>> START

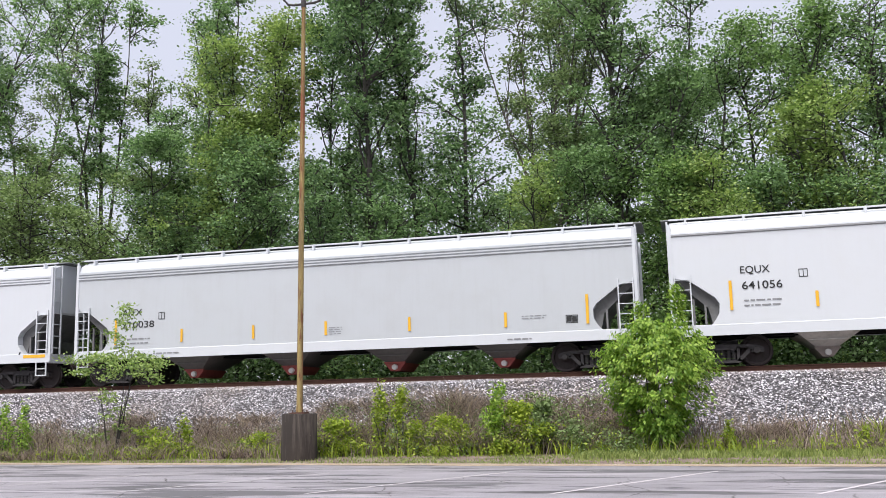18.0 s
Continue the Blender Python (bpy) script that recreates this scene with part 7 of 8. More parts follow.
letters(19, "ACFX", -6.59, 2.20, 0.91, 0.22, "ink")
letters(19, "51080", -6.51, 1.80, 0.90, 0.20, "ink")
shape(19, [(-5.27, 0.87), (-5.21, 1.50), (-4.78, 2.04), (-4.28, 2.31), (-4.04, 2.04), (-4.34, 1.32), (-4.41, 0.84)], "gmist", 2)
shape(19, [(-1.67, 2.30), (-1.42, 2.42), (-1.16, 2.35), (-0.93, 1.90), (-1.03, 1.37), (-1.50, 1.48)], "gmist", 2)
blob(19, 0.09, 2.43, 0.27, 0.34, "gfadedplum", 2)
blob(19, 0.48, 2.11, 0.25, 0.31, "gfadedplum", 2)
blob(19, 0.88, 2.18, 0.22, 0.28, "gfadedplum", 2)
blob(19, 0.27, 1.81, 0.29, 0.36, "gfadedplum", 2)
blob(19, 0.66, 1.57, 0.26, 0.33, "gfadedplum", 2)
stroke(19, [(-4.23, 0.87), (-4.40, 1.28), (-4.24, 1.87), (-3.93, 2.19), (-3.34, 2.36), (-3.30, 2.08), (-3.69, 1.81), (-3.74, 1.55), (-3.31, 1.59), (-3.06, 1.41), (-3.08, 1.16), (-3.35, 0.84), (-4.23, 0.87)], "gcharcoal", 0.055, 3)
shape(19, [(-4.23, 0.87), (-4.40, 1.28), (-4.24, 1.87), (-3.93, 2.19), (-3.34, 2.36), (-3.30, 2.08), (-3.69, 1.81), (-3.74, 1.55), (-3.31, 1.59), (-3.06, 1.41), (-3.08, 1.16), (-3.35, 0.84)], "gaqua", 4)
shape(19, [(-4.13, 1.31), (-4.05, 1.82), (-3.50, 2.20), (-3.42, 2.13), (-3.85, 1.85), (-3.89, 1.41)], "gpale", 5)
stroke(19, [(-3.22, 2.26), (-2.95, 2.34), (-2.84, 1.99), (-2.88, 1.62), (-2.67, 1.51), (-2.34, 1.86), (-2.30, 2.22), (-2.07, 2.30), (-1.98, 1.77), (-1.67, 1.47), (-1.64, 1.18), (-2.13, 0.80), (-2.55, 0.81), (-2.96, 1.41), (-3.22, 2.26)], "gcharcoal", 0.055, 3)
shape(19, [(-3.22, 2.26), (-2.95, 2.34), (-2.84, 1.99), (-2.88, 1.62), (-2.67, 1.51), (-2.34, 1.86), (-2.30, 2.22), (-2.07, 2.30), (-1.98, 1.77), (-1.67, 1.47), (-1.64, 1.18), (-2.13, 0.80), (-2.55, 0.81), (-2.96, 1.41)], "gteal2", 4)
shape(19, [(-2.35, 1.24), (-2.23, 1.69), (-2.12, 1.74), (-2.05, 1.41), (-2.20, 1.13)], "gpale", 5)
stroke(19, [(-1.95, 2.39), (-1.67, 2.28), (-1.55, 1.64), (-1.31, 1.72), (-1.21, 1.92), (-1.01, 1.37), (-0.77, 1.54), (-0.65, 1.17), (-0.94, 0.76), (-1.49, 0.78), (-1.67, 1.18), (-1.95, 2.39)], "gcharcoal", 0.055, 3)
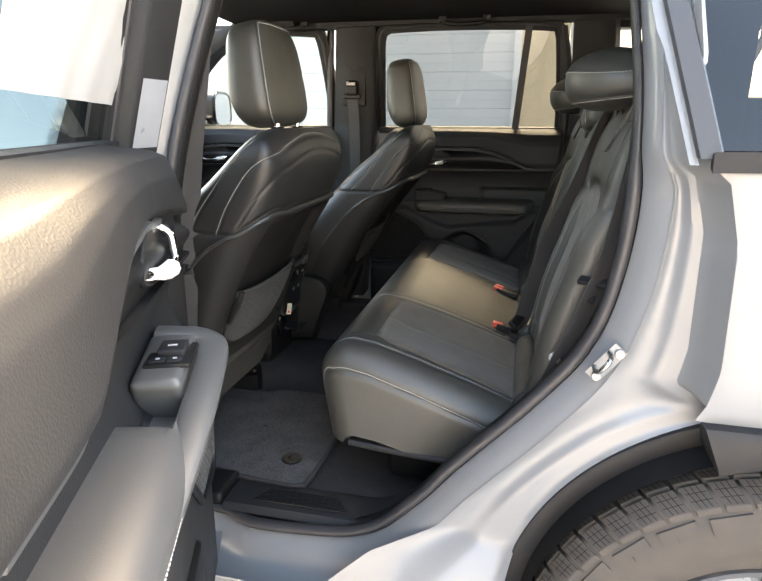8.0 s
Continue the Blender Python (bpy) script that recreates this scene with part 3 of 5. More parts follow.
    # map net in the hollow
    rows, cols = 40, 64
    bag = Soft(base, None, -1.0)

    def net_uv(a, q):
        yv = (q - 0.5) * 2 * -s
        top = 0.930 + 0.012 * yv ** 2
        low = 0.790 + 0.030 * np.clip(-yv, 0, 1) ** 6 + 0.115 * np.clip(yv, 0, 1) ** 3.0
        z = low + (top - low) * a
        y = -s * (-0.008 + (0.188 - 0.014 * (1 - a) * (yv < 0)) * yv)
        return U(z), across(z, y)

    def bow(a, q):
        return -0.012 + 0.016 * np.sin(math.pi * np.clip(a * 0.8 + 0.12, 0, 1)) * np.sin(math.pi * np.clip(q, 0, 1)) ** 0.5

    strands = []
    for i in range(rows + 1):
        q = np.linspace(0, 1, cols)
        u1, v1 = net_uv(np.full(cols, i / rows), q)
        strands.append(tube(bag.at(u1, v1, bow(i / rows, q) + 0.0011 * np.cos(np.arange(cols) * math.pi + i * math.pi))[0], 0.0011, 4))
    for jx in range(cols):
        a = np.linspace(0, 1, 18)
        u1, v1 = net_uv(a, np.full(18, jx / (cols - 1)))
        strands.append(tube(bag.at(u1, v1, bow(a, jx / (cols - 1)))[0], 0.0008, 4))
    net = add("map_net", join(*strands), NET, None, "grey mesh map net")
    # Dark sheet added behind the net for the shade of the hollow.
    g, h = np.meshgrid(np.linspace(0.01, 0.99, 14), np.linspace(0.005, 0.995, 30), indexing="ij")
    u1, v1 = net_uv(g, h)
    add("net_shade", sheet(bag.at(u1, v1, bow(g, h) - 0.004)[0]), LINER_SHADE, net)
    q = np.linspace(0, 1, 60)
    u1, v1 = net_uv(np.full(60, 1.0), q)
    add("net_band", tube(bag.at(u1, v1, bow(1.0, q) + 0.001)[0], 0.0032, 6), NET, net)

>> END

Scan the material and collect every line that contains "More".

> RESPONSE TO THE EXERCISE
Continue the Blender Python (bpy) script that recreates this scene with part 7 of 8. More parts follow.
Continue the Blender Python (bpy) script that recreates this scene with part 3 of 5. More parts follow.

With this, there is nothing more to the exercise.